┌────────

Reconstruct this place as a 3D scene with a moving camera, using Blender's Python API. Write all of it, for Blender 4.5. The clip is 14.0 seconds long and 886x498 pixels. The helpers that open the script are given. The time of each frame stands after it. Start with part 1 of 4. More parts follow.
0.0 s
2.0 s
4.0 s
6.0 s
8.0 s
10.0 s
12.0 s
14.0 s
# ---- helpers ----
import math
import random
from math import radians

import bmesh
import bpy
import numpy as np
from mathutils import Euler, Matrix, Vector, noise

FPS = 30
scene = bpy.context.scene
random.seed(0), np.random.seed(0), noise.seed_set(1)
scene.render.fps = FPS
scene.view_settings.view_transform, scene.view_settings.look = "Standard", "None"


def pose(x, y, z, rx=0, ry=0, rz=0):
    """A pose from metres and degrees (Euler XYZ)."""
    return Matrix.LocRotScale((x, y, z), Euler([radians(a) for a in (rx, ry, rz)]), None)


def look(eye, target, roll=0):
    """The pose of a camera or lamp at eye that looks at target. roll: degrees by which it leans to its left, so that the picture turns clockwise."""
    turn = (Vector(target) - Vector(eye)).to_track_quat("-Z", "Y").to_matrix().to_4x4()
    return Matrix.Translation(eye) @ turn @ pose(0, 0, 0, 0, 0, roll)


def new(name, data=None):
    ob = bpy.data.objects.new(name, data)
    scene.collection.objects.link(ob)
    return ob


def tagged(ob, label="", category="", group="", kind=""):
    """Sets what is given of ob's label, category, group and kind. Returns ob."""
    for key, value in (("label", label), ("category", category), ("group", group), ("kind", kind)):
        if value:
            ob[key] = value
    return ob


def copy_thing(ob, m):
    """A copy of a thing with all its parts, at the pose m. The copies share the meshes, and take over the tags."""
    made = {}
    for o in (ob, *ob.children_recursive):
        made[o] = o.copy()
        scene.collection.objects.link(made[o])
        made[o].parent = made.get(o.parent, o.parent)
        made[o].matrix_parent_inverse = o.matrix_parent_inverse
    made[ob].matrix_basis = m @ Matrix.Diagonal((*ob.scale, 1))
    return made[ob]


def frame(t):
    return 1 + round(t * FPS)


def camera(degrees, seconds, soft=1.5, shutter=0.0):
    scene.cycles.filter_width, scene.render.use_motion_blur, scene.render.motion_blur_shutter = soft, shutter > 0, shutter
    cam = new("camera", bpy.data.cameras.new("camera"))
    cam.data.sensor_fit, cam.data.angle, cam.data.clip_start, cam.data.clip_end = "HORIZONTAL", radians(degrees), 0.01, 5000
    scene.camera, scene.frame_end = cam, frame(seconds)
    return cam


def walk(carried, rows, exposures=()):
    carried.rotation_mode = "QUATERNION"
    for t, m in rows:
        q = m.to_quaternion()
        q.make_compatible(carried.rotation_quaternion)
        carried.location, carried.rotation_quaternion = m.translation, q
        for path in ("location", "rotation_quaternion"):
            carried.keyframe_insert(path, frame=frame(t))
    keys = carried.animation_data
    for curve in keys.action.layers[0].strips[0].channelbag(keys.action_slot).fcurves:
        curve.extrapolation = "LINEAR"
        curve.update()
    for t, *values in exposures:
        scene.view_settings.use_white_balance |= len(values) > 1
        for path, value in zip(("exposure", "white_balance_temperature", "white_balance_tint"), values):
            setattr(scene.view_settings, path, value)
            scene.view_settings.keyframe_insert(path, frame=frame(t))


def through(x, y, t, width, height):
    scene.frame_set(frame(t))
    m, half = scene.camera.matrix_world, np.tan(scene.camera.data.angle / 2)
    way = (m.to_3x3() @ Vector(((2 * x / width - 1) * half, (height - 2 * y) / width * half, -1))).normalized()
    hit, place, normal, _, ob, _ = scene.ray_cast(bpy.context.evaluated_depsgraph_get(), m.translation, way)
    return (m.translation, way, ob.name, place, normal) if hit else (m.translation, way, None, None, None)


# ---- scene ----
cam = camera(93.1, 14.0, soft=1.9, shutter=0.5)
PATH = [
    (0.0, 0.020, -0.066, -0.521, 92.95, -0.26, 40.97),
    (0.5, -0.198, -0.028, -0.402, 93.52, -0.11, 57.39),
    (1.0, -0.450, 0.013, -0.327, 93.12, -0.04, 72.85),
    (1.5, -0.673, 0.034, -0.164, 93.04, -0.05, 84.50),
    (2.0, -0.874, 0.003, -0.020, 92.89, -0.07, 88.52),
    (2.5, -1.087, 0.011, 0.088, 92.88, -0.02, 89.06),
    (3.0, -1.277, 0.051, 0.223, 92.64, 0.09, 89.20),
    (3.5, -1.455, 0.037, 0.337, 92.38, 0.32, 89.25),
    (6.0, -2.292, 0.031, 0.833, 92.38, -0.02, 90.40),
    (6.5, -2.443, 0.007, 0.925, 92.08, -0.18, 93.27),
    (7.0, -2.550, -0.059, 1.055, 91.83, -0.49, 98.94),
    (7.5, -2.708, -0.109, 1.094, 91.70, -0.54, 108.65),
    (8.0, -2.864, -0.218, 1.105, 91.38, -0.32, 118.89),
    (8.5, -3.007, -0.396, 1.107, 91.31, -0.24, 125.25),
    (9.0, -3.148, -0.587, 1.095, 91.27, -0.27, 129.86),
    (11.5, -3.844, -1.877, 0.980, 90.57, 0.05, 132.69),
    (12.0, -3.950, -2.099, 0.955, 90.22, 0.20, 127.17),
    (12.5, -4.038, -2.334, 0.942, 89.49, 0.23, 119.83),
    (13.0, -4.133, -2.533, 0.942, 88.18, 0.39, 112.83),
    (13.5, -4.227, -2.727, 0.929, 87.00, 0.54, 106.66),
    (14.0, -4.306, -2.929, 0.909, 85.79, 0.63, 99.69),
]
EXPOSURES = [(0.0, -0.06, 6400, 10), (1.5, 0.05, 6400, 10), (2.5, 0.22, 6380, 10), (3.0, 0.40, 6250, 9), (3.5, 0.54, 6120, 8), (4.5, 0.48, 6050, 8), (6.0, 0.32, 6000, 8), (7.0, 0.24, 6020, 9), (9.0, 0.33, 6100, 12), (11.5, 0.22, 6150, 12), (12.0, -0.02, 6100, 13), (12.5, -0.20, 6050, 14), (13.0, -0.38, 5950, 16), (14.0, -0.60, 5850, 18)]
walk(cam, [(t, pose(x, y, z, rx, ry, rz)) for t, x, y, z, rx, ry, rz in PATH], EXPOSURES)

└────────

◆ WORK TO DO ◆
Identify and list each line with the word "degrees".

◆ SOLVED PROBLEM ◆
    """A pose from metres and degrees (Euler XYZ)."""
    """The pose of a camera or lamp at eye that looks at target. roll: degrees by which it leans to its left, so that the picture turns clockwise."""
def camera(degrees, seconds, soft=1.5, shutter=0.0):
    cam.data.sensor_fit, cam.data.angle, cam.data.clip_start, cam.data.clip_end = "HORIZONTAL", radians(degrees), 0.01, 5000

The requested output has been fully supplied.